#### Data shown ####

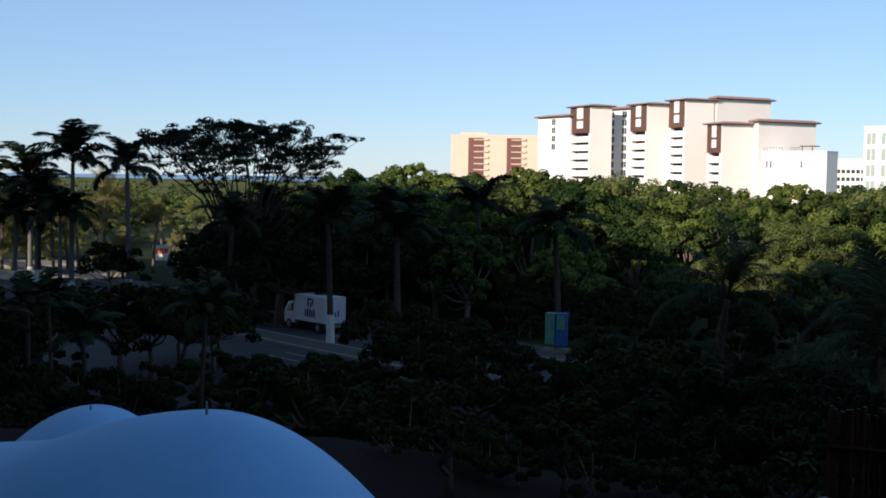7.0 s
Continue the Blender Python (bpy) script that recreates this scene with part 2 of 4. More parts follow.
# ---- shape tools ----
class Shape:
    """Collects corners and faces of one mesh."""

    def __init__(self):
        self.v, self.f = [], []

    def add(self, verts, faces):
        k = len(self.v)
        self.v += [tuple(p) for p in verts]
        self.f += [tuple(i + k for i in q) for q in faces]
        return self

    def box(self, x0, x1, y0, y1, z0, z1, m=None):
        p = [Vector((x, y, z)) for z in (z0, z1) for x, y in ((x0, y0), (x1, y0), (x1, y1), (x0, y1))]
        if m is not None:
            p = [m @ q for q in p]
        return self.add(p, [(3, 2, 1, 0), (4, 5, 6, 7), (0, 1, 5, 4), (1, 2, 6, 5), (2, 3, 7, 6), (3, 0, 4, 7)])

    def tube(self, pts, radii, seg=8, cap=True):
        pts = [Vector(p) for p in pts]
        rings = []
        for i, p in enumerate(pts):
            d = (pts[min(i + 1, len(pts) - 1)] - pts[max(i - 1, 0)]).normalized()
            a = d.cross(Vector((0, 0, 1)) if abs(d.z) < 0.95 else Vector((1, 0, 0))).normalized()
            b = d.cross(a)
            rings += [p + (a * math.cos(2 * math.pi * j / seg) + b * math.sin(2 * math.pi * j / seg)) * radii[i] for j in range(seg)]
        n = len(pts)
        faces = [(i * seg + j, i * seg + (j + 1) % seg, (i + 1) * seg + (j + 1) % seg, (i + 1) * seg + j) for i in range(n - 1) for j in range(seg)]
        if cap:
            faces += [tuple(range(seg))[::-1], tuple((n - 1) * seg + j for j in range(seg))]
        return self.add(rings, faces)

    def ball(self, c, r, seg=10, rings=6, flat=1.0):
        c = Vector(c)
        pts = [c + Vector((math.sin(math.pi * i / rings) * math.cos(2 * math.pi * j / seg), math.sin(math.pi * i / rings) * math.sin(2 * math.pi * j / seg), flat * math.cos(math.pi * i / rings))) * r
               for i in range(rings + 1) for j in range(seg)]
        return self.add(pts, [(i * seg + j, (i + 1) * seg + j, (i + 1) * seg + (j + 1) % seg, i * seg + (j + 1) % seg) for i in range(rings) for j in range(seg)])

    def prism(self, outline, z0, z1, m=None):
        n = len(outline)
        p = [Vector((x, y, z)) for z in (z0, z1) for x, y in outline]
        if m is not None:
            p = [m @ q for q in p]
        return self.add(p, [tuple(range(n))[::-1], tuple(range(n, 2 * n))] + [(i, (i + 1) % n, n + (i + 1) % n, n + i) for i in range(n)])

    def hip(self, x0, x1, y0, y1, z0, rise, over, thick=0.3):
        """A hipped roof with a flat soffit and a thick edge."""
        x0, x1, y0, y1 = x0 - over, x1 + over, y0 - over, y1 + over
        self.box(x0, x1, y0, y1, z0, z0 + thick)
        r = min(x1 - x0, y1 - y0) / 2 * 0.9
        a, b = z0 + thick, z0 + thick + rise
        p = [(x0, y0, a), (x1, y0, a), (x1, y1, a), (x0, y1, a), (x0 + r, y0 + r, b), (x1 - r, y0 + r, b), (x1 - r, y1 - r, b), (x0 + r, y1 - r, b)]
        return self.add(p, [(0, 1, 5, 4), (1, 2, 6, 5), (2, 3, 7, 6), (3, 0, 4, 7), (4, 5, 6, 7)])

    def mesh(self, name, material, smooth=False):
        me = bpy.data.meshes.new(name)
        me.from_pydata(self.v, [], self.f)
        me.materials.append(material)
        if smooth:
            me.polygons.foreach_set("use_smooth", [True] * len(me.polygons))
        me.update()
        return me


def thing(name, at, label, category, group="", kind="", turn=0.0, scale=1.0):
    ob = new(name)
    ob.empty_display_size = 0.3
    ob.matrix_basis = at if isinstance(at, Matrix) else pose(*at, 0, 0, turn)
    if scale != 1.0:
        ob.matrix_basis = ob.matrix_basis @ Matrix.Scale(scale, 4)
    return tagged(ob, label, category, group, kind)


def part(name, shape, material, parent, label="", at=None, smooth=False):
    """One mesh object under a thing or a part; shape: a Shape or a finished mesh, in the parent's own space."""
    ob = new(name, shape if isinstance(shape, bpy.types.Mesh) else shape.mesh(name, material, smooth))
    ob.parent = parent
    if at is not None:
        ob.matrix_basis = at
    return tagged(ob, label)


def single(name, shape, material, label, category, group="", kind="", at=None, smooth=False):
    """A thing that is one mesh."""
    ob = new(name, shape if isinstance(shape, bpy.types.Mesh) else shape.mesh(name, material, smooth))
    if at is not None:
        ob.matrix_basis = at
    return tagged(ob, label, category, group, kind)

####

• Written exercise: Take exactly the lines from the one containing "Continue the Blender" through the one containing "6), (3, 0, 4, 7)])" in the data above, and output them with nothing added.

• Task solution:
Continue the Blender Python (bpy) script that recreates this scene with part 2 of 4. More parts follow.
# ---- shape tools ----
class Shape:
    """Collects corners and faces of one mesh."""

    def __init__(self):
        self.v, self.f = [], []

    def add(self, verts, faces):
        k = len(self.v)
        self.v += [tuple(p) for p in verts]
        self.f += [tuple(i + k for i in q) for q in faces]
        return self

    def box(self, x0, x1, y0, y1, z0, z1, m=None):
        p = [Vector((x, y, z)) for z in (z0, z1) for x, y in ((x0, y0), (x1, y0), (x1, y1), (x0, y1))]
        if m is not None:
            p = [m @ q for q in p]
        return self.add(p, [(3, 2, 1, 0), (4, 5, 6, 7), (0, 1, 5, 4), (1, 2, 6, 5), (2, 3, 7, 6), (3, 0, 4, 7)])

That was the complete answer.